▶ Recorded data:
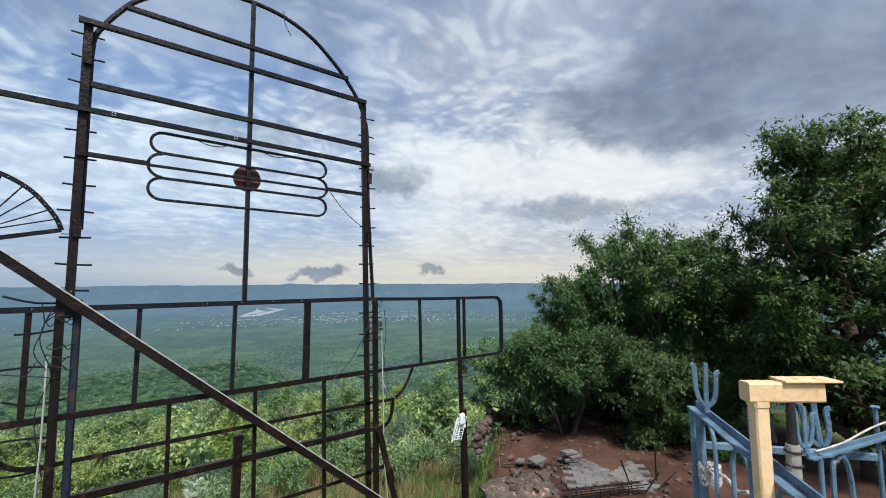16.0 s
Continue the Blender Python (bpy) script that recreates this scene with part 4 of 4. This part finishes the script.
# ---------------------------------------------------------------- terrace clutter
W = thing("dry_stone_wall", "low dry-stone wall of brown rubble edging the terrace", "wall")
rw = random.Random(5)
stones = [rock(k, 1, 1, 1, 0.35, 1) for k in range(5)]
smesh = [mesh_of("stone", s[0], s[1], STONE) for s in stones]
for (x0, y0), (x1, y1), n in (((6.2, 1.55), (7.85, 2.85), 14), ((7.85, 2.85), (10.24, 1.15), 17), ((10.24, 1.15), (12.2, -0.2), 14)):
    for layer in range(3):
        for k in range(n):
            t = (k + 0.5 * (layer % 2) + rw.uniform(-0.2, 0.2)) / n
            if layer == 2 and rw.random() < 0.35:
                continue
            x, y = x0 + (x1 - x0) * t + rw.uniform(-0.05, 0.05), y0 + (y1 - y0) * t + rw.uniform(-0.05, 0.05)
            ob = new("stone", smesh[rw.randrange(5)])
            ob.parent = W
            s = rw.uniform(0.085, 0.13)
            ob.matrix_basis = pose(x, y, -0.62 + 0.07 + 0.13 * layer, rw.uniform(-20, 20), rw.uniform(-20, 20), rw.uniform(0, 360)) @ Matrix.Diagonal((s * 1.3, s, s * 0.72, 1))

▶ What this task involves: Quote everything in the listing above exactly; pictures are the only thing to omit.

▶ Result:
16.0 s
Continue the Blender Python (bpy) script that recreates this scene with part 4 of 4. This part finishes the script.
# ---------------------------------------------------------------- terrace clutter
W = thing("dry_stone_wall", "low dry-stone wall of brown rubble edging the terrace", "wall")
rw = random.Random(5)
stones = [rock(k, 1, 1, 1, 0.35, 1) for k in range(5)]
smesh = [mesh_of("stone", s[0], s[1], STONE) for s in stones]
for (x0, y0), (x1, y1), n in (((6.2, 1.55), (7.85, 2.85), 14), ((7.85, 2.85), (10.24, 1.15), 17), ((10.24, 1.15), (12.2, -0.2), 14)):
    for layer in range(3):
        for k in range(n):
            t = (k + 0.5 * (layer % 2) + rw.uniform(-0.2, 0.2)) / n
            if layer == 2 and rw.random() < 0.35:
                continue
            x, y = x0 + (x1 - x0) * t + rw.uniform(-0.05, 0.05), y0 + (y1 - y0) * t + rw.uniform(-0.05, 0.05)
            ob = new("stone", smesh[rw.randrange(5)])
            ob.parent = W
            s = rw.uniform(0.085, 0.13)
            ob.matrix_basis = pose(x, y, -0.62 + 0.07 + 0.13 * layer, rw.uniform(-20, 20), rw.uniform(-20, 20), rw.uniform(0, 360)) @ Matrix.Diagonal((s * 1.3, s, s * 0.72, 1))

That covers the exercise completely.